Print exactly the lines from the first one down to the line that contains "return x, y, d", both included, and skip the pictures.

* start Supplied entries *

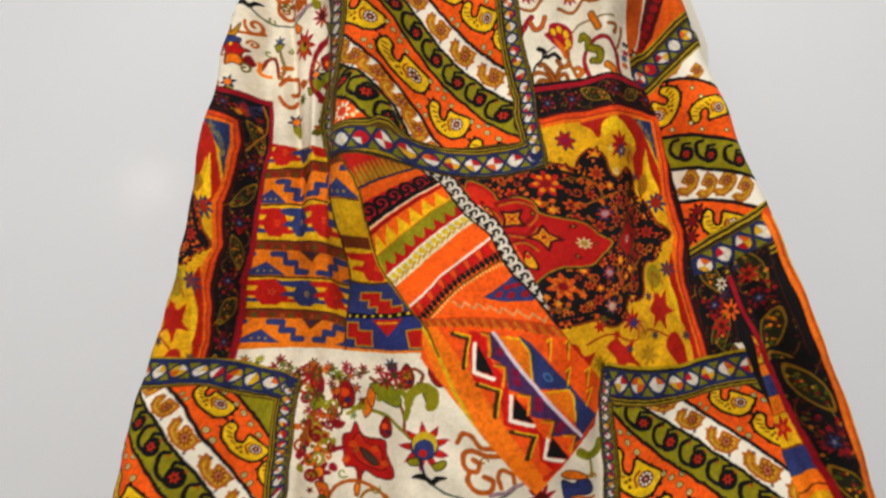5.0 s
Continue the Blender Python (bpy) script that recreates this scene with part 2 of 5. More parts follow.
def bent(m, pts, closed):
    """The way of a line on the cloth, with its long sides split so that they follow the cloth's bends."""
    p = np.asarray(pts, float)
    q = m(p)
    n = len(p) if closed else len(p) - 1
    cuts = [max(1, int(np.hypot(*(q[(k + 1) % len(p)] - q[k])) / 0.014)) for k in range(n)]
    if max(cuts) == 1:
        return q
    fine = [p[k] + (p[(k + 1) % len(p)] - p[k]) * t / min(c, 14) for k, c in enumerate(cuts) for t in range(min(c, 14))]
    return m(np.array(fine if closed else fine + [p[-1]]))


def fill(m, pts, colour):
    r = poly_cover(bent(m, pts, True))
    if r:
        lay(*r, colour)


def stroke(m, pts, width, colour, closed=False):
    """A line of that width in metres."""
    p = bent(m, pts, closed)
    w = window(p, width)
    if w:
        sl, gx, gz = w
        lay(sl, np.clip(0.5 + (width / 2 - edge_distance(p, gx, gz, closed)) / CELL, 0, 1), colour)


def clip_to(pts, zone=None):
    mask = np.zeros((NZ, NX), np.float32)
    r = poly_cover(np.asarray(pts, float))
    if r:
        mask[r[0]] = r[1]
    clip_mask[0] = mask
    if zone is not None:
        zones[mask > 0.5] = zone


def plain(p):
    return p


def quad(bl, br, tr, tl, w=1.0, h=1.0):
    a, b, c, d = (np.array(v, float) for v in (bl, br, tr, tl))

    def m(p):
        u, v = p[:, :1] / w, p[:, 1:] / h
        return a * (1 - u) * (1 - v) + b * u * (1 - v) + c * u * v + d * (1 - u) * v
    return m


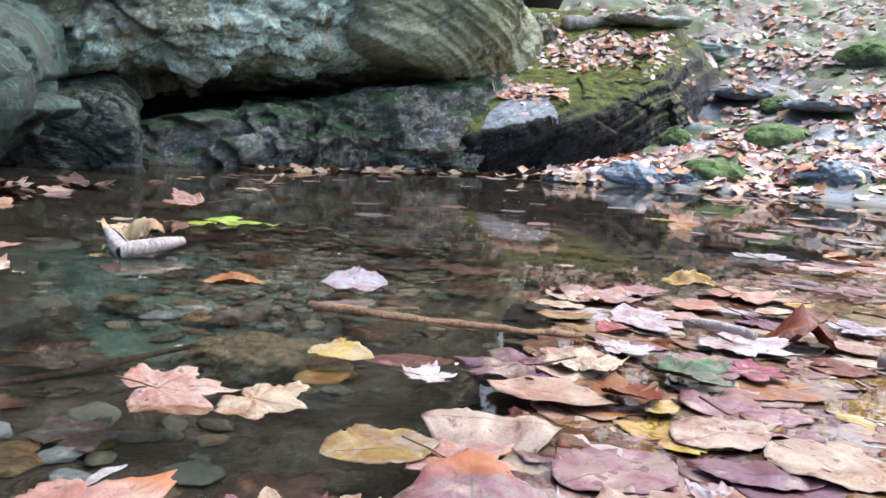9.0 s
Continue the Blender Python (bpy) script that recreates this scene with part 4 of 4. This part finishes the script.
def slab_top(r):
    x, y = r.gauss(1.08, 0.26), r.gauss(5.98, 0.20)
    y += (x - 1.08) * 0.15
    if r.random() < 0.16:
        x, y = r.gauss(0.50, 0.11), r.gauss(5.08, 0.09)
    elif r.random() < 0.12:
        x, y = r.uniform(0.2, 1.8), r.uniform(4.9, 7.0)
    return x, y, True


def far_bank(r):
    x, y = r.uniform(-1, 9), r.uniform(7.2, 16)
    d = noise.noise(Vector((x * 0.8, y * 0.8, 5)))
    return x, y, d > 0.05 + r.uniform(-0.3, 0.2)


litter("bank_litter", 2300, near_bank, (0.04, 0.10), 0.012, "fallen pink, tan and rust leaves lying in drifts on the wet bank", 21, M_LITTER)
litter("slab_litter", 640, slab_top, (0.03, 0.08), 0.012, "fallen tan leaves lying on the mossy slab", 22, M_LITTER)
litter("hill_litter", 3800, far_bank, (0.05, 0.10), 0.02, "fallen leaves covering the wooded slope", 23, M_LITTER)

# ---- the falls over the lip of the slab ----
def falls():
    root = new("waterfall")
    tagged(root, "thin film of water dripping over the slab's lip", "waterfall")
    r = random.Random(3)
    tree = BVHTree.FromPolygons([v.co.copy() for v in slab.data.vertices], [tuple(q.vertices) for q in slab.data.polygons])
    columns = []
    for j in range(41):
        w = j / 40
        x = 0.24 + 0.42 * w
        y = next(a for a in np.arange(4.30, 5.6, 0.004) if (tree.ray_cast(Vector((x, float(a), 2)), Vector((0, 0, -1)))[0] or Vector()).z > 0.20)
        columns.append((x, float(y)))
    rows = []
    for i in range(31):
        row = []
        for j in range(41):
            w = j / 40
            x, y = columns[j]
            mean = sum(q[1] for q in columns[max(0, j - 4):j + 5]) / len(columns[max(0, j - 4):j + 5])
            reach = (0.10 + 0.20 * math.sin(math.pi * w) ** 0.7) * (1 + 0.25 * noise.noise(Vector((w * 5, 2, 0))))
            x, y = x - 0.08 * (i / 30) * (w - 0.4), max(y, mean) + 0.004 + reach * i / 30
            hit = tree.ray_cast(Vector((x, y, 2)), Vector((0, 0, -1)))[0]
            row.append(None if hit is None else hit + Vector((0, 0, 0.006 + 0.002 * math.sin(x * 60 + y * 45))))
        rows.append(row)
    bm = bmesh.new()
    made = [[None if q is None else bm.verts.new(q) for q in row] for row in rows]
    for a, b in zip(made, made[1:]):
        for k in range(40):
            quad = [a[k], a[k + 1], b[k + 1], b[k]]
            if all(quad) and max(q.co.z for q in quad) - min(q.co.z for q in quad) < 0.09:
                bm.faces.new(quad)
    part("film", bm, M_LIP, root, "sheet of running water with the sky's reflection in its pale blue colour")
    for k in range(7):
        x = 0.31 + 0.016 * k + r.uniform(-0.006, 0.006)
        top, y = r.uniform(0.17, 0.24), 4.61 + 0.52 * (x - 0.33) + r.uniform(-0.01, 0.01)
        bm = bmesh.new()
        w = r.uniform(0.0012, 0.003)
        ln = r.uniform(0.10, 0.22)
        tube(bm, [(x, y, top), (x + r.uniform(-0.004, 0.004), y - 0.006, top - ln * 0.5), (x, y - 0.01, max(-0.005, top - ln))], [w, w * 0.7, w * 1.1], 6)
        part("drip", bm, M_FALLS, root)
    return root


falls()

# ---- small flakes drifting on the surface ----
fv, ff = [], []
for i in range(140):
    x, y = rnd.uniform(-1.0, 0.6), rnd.uniform(0.6, 3.9)
    m = pose(x, y, 0.0015, 0, 0, rnd.uniform(0, 360))
    w = rnd.uniform(0.002, 0.006)
    base = len(fv)
    fv += [m @ Vector(q) for q in ((-w, 0, 0), (0, -w * 0.5, 0.001), (w * 1.4, 0, 0), (0, w * 0.6, 0.001))]
    ff.append((base, base + 1, base + 2, base + 3))
tagged(mesh_object("surface_flakes", fv, ff, M_FLAKES), "tiny pale flakes of debris floating on the pool", "debris", "", "stuff")

# ---- twigs ----
def twig(name, points, radii, mat, label):
    bm = bmesh.new()
    dense = []
    for (a, b) in zip(points, points[1:]):
        for k in range(5):
            dense.append(Vector(a).lerp(Vector(b), k / 5) + Vector((0, random.uniform(-1, 1), random.uniform(-1, 1))) * radii[0] * 0.25)
    dense.append(Vector(points[-1]))
    rr = [radii[0] + (radii[1] - radii[0]) * i / (len(dense) - 1) for i in range(len(dense))]
    tube(bm, dense, [q * random.uniform(0.88, 1.12) for q in rr], 9)
    me = bpy.data.meshes.new(name)
    bm.to_mesh(me)
    bm.free()
    me.materials.append(mat)
    me.polygons.foreach_set("use_smooth", [True] * len(me.polygons))
    return tagged(new(name, me), label, "twig")


twig("floating_stick", [(-0.085, 1.168, 0.001), (0.05, 1.13, -0.001), (0.20, 1.10, -0.002), (0.35, 1.075, 0.0)], (0.0082, 0.0066), M_TWIG, "wet brown stick floating half under the leaf drift")
twig("short_twig", [(0.0, 1.185, -0.004), (0.06, 1.20, -0.002)], (0.004, 0.003), M_TWIG, "short wet twig at the water's surface")
twig("curled_stem", [(0.405, 1.13, 0.018), (0.44, 1.095, 0.024), (0.475, 1.065, 0.020)], (0.0065, 0.006), M_ROLL, "pale rolled leaf stem on the leaf drift")
twig("sunken_stick", [(-0.45, 0.80, -0.14), (-0.30, 0.92, -0.10), (-0.15, 1.06, -0.07)], (0.010, 0.007), M_DARKTWIG, "dark sodden stick leaning under water")
twig("pale_stick", [(0.60, 1.01, 0.012), (0.72, 0.985, 0.012), (0.9, 0.95, 0.012)], (0.009, 0.007), M_PALETWIG, "peeled pale stick lying in the drift")


# ---- the woods ----
def tree_thing(seed, height, girth, lean, leaves=13, bare=6):
    r = random.Random(seed)
    root = new("tree", None)
    bm = bmesh.new()
    n = 14
    pts = [(lean * (i / n) * height + 0.12 * math.sin(i * 0.7 + seed), 0.10 * math.cos(i * 0.5 + seed), height * i / n - 0.3) for i in range(n + 1)]
    tube(bm, pts, [girth * (1.25 if i == 0 else 1) * (1 - 0.75 * i / n) for i in range(n + 1)], 12)
    part("trunk", bm, M_BARK, root)
    tips = []
    for b in range(20):
        i = r.randint(bare, n - 1)
        a = r.uniform(0, 6.28)
        ln = height * r.uniform(0.10, 0.24)
        p0 = Vector(pts[i])
        d = Vector((math.cos(a), math.sin(a), r.uniform(0.0, 0.6))).normalized()
        line = [p0 + d * ln * q + Vector((0, 0, 0.12 * q * ln * (1 if b % 2 else -1))) for q in (0, 0.35, 0.7, 1.0)]
        bm = bmesh.new()
        g = girth * 0.22 * (1 - i / n * 0.6)
        tube(bm, line, [g, g * 0.7, g * 0.4, g * 0.12], 6)
        for k in range(7):
            s0 = line[1].lerp(line[3], r.random())
            e = s0 + Vector((r.gauss(0, 0.5), r.gauss(0, 0.5), r.gauss(0, 0.3)))
            tube(bm, [s0, s0.lerp(e, 0.5) + Vector((0, 0, 0.05)), e], [g * 0.25, g * 0.18, g * 0.07], 4)
            tips.append(e)
        part("limb", bm, M_BARK, root)
        tips += line[2:]
    verts, faces = [], []
    for t in tips:
        for k in range(leaves):
            c = t + Vector((r.gauss(0, 0.55), r.gauss(0, 0.55), r.gauss(0, 0.35)))
            s = r.uniform(0.03, 0.06)
            m = Matrix.Translation(c) @ pose(0, 0, 0, r.uniform(0, 360), r.uniform(0, 360), r.uniform(0, 360))
            base = len(verts)
            verts += [m @ Vector(q) for q in ((-s, 0, 0), (0, -s * 0.5, s * 0.2), (s, 0, 0), (0, s * 0.5, s * 0.2))]
            faces.append((base, base + 1, base + 2, base + 3))
    crown = mesh_object("crown", verts, faces, M_CROWN, root)
    return tagged(root, "tall slender forest tree with sparse yellow-green autumn leaves", "tree", "trees of the wood")


TREES = [tree_thing(1, 15, 0.12, 0.01), tree_thing(2, 17, 0.15, -0.015), tree_thing(3, 13, 0.08, 0.02), tree_thing(4, 18, 0.17, 0.0)]
LEANER = tree_thing(5, 13, 0.25, 0.43)
LEAFY = tree_thing(6, 14, 0.10, 0.01, 14, 2)


def stand(x, y):
    return Matrix.Translation((x, y, float(ground_height(np.array([x]), np.array([y]))[0]) - 0.05))


def on_bearing(azimuth, dist):
    return 0.06 + (dist + 2) * math.sin(radians(azimuth)), 0.08 + (dist + 2) * math.cos(radians(azimuth))


used = set()
for k, (azimuth, dist) in enumerate(((4.4, 16), (9.4, 22), (10.4, 21), (11.6, 13), (12.5, 12), (14.1, 14), (15.9, 17), (17.9, 12.5), (20.5, 30), (22.8, 11), (26, 16), (30, 13), (35, 18), (2.5, 26), (6.5, 28), (-3, 20), (-9, 17), (-16, 21), (-24, 15))):
    x, y = on_bearing(azimuth, dist)
    t = TREES[(k * 7) % 4]
    m = stand(x, y) @ pose(0, 0, 0, 0, 0, 40 * k)
    if t.name in used:
        copy_thing(t, m)
    else:
        used.add(t.name)
        t.matrix_basis = m
LEANER.matrix_basis = stand(*on_bearing(4.0, 7.0))
LEAFY.matrix_basis = stand(*on_bearing(4.7, 9.0))
for azimuth, dist, turn in ((-4.0, 14, 80), (-11, 9, 210)):
    copy_thing(LEAFY, stand(*on_bearing(azimuth, dist)) @ pose(0, 0, 0, 0, 0, turn))
rt = random.Random(5)
for k in range(34):
    a, d = rt.uniform(0, 360), rt.uniform(9, 34)
    x, y = 0.5 + d * math.sin(radians(a)), 2.2 + d * math.cos(radians(a))
    if a < 48 or a > 330:
        continue
    copy_thing(TREES[k % 4], stand(x, y) @ pose(0, 0, 0, 0, 0, rt.uniform(0, 360)))


def shrub_thing(seed):
    r = random.Random(seed)
    root = new("shrub", None)
    bm = bmesh.new()
    verts, faces = [], []
    for b in range(7):
        a = r.uniform(0, 6.28)
        e = Vector((math.cos(a) * 0.8, math.sin(a) * 0.8, r.uniform(0.9, 1.9)))
        tube(bm, [(0, 0, -0.1), e * 0.5 + Vector((0, 0, 0.15)), e], [0.02, 0.014, 0.004], 5)
        for k in range(160):
            c = e * r.uniform(0.4, 1.1) + Vector((r.gauss(0, 0.3), r.gauss(0, 0.3), r.gauss(0, 0.25)))
            s = r.uniform(0.03, 0.06)
            m = Matrix.Translation(c) @ pose(0, 0, 0, r.uniform(-50, 50), r.uniform(-50, 50), r.uniform(0, 360))
            base = len(verts)
            verts += [m @ Vector(q) for q in ((-s, 0, 0), (0, -s * 0.5, s * 0.2), (s, 0, 0), (0, s * 0.5, s * 0.2))]
            faces.append((base, base + 1, base + 2, base + 3))
    part("stems", bm, M_BARK, root)
    mesh_object("foliage", verts, faces, M_SHRUB, root)
    return tagged(root, "green leafy shrub growing on the wooded slope", "shrub", "shrubs of the wood")


def far_woods():
    """Thin autumn foliage of the wood behind the first trunks."""
    r = random.Random(17)
    verts, faces = [], []
    for k in range(420):
        a, d = radians(r.uniform(-20, 50)), r.uniform(24, 44)
        c = Vector((d * math.sin(a), d * math.cos(a), 2.2 + 13 * r.random() ** 1.3))
        for q in range(50):
            e = c + Vector((r.gauss(0, 1.0), r.gauss(0, 1.0), r.gauss(0, 0.6)))
            s = r.uniform(0.06, 0.13)
            m = Matrix.Translation(e) @ pose(0, 0, 0, r.uniform(0, 360), r.uniform(0, 360), r.uniform(0, 360))
            base = len(verts)
            verts += [m @ Vector(v) for v in ((-s, 0, 0), (0, -s * 0.6, s * 0.2), (s, 0, 0), (0, s * 0.6, s * 0.2))]
            faces.append((base, base + 1, base + 2, base + 3))
    return tagged(mesh_object("far_foliage", verts, faces, M_FAR), "thin yellow and green foliage of the wood beyond", "foliage", "", "stuff")


far_woods()
SHRUB = shrub_thing(1)
for k, (azimuth, dist) in enumerate(((13, 13), (15.5, 14), (18.8, 11.5), (20, 12.5), (21.5, 13), (25, 12), (28, 13), (8, 15))):
    x, y = on_bearing(azimuth, dist)
    m = stand(x, y) @ pose(0, 0, 0, 0, 0, 70 * k)
    if k == 0:
        SHRUB.matrix_basis = m
    else:
        copy_thing(SHRUB, m)
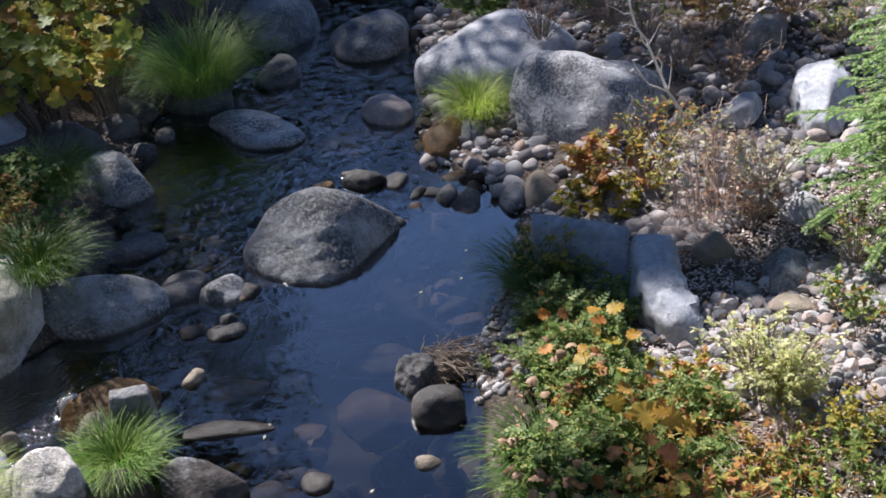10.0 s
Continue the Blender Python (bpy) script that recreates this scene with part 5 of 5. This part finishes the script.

* end Supplied entries *

Correct response
5.0 s
Continue the Blender Python (bpy) script that recreates this scene with part 2 of 5. More parts follow.
def bent(m, pts, closed):
    """The way of a line on the cloth, with its long sides split so that they follow the cloth's bends."""
    p = np.asarray(pts, float)
    q = m(p)
    n = len(p) if closed else len(p) - 1
    cuts = [max(1, int(np.hypot(*(q[(k + 1) % len(p)] - q[k])) / 0.014)) for k in range(n)]
    if max(cuts) == 1:
        return q
    fine = [p[k] + (p[(k + 1) % len(p)] - p[k]) * t / min(c, 14) for k, c in enumerate(cuts) for t in range(min(c, 14))]
    return m(np.array(fine if closed else fine + [p[-1]]))


def fill(m, pts, colour):
    r = poly_cover(bent(m, pts, True))
    if r:
        lay(*r, colour)


def stroke(m, pts, width, colour, closed=False):
    """A line of that width in metres."""
    p = bent(m, pts, closed)
    w = window(p, width)
    if w:
        sl, gx, gz = w
        lay(sl, np.clip(0.5 + (width / 2 - edge_distance(p, gx, gz, closed)) / CELL, 0, 1), colour)


def clip_to(pts, zone=None):
    mask = np.zeros((NZ, NX), np.float32)
    r = poly_cover(np.asarray(pts, float))
    if r:
        mask[r[0]] = r[1]
    clip_mask[0] = mask
    if zone is not None:
        zones[mask > 0.5] = zone


def plain(p):
    return p


def quad(bl, br, tr, tl, w=1.0, h=1.0):
    a, b, c, d = (np.array(v, float) for v in (bl, br, tr, tl))

    def m(p):
        u, v = p[:, :1] / w, p[:, 1:] / h
        return a * (1 - u) * (1 - v) + b * u * (1 - v) + c * u * v + d * (1 - u) * v
    return m


9.0 s
Continue the Blender Python (bpy) script that recreates this scene with part 4 of 4. This part finishes the script.
def slab_top(r):
    x, y = r.gauss(1.08, 0.26), r.gauss(5.98, 0.20)
    y += (x - 1.08) * 0.15
    if r.random() < 0.16:
        x, y = r.gauss(0.50, 0.11), r.gauss(5.08, 0.09)
    elif r.random() < 0.12:
        x, y = r.uniform(0.2, 1.8), r.uniform(4.9, 7.0)
    return x, y, True


def far_bank(r):
    x, y = r.uniform(-1, 9), r.uniform(7.2, 16)
    d = noise.noise(Vector((x * 0.8, y * 0.8, 5)))
    return x, y, d > 0.05 + r.uniform(-0.3, 0.2)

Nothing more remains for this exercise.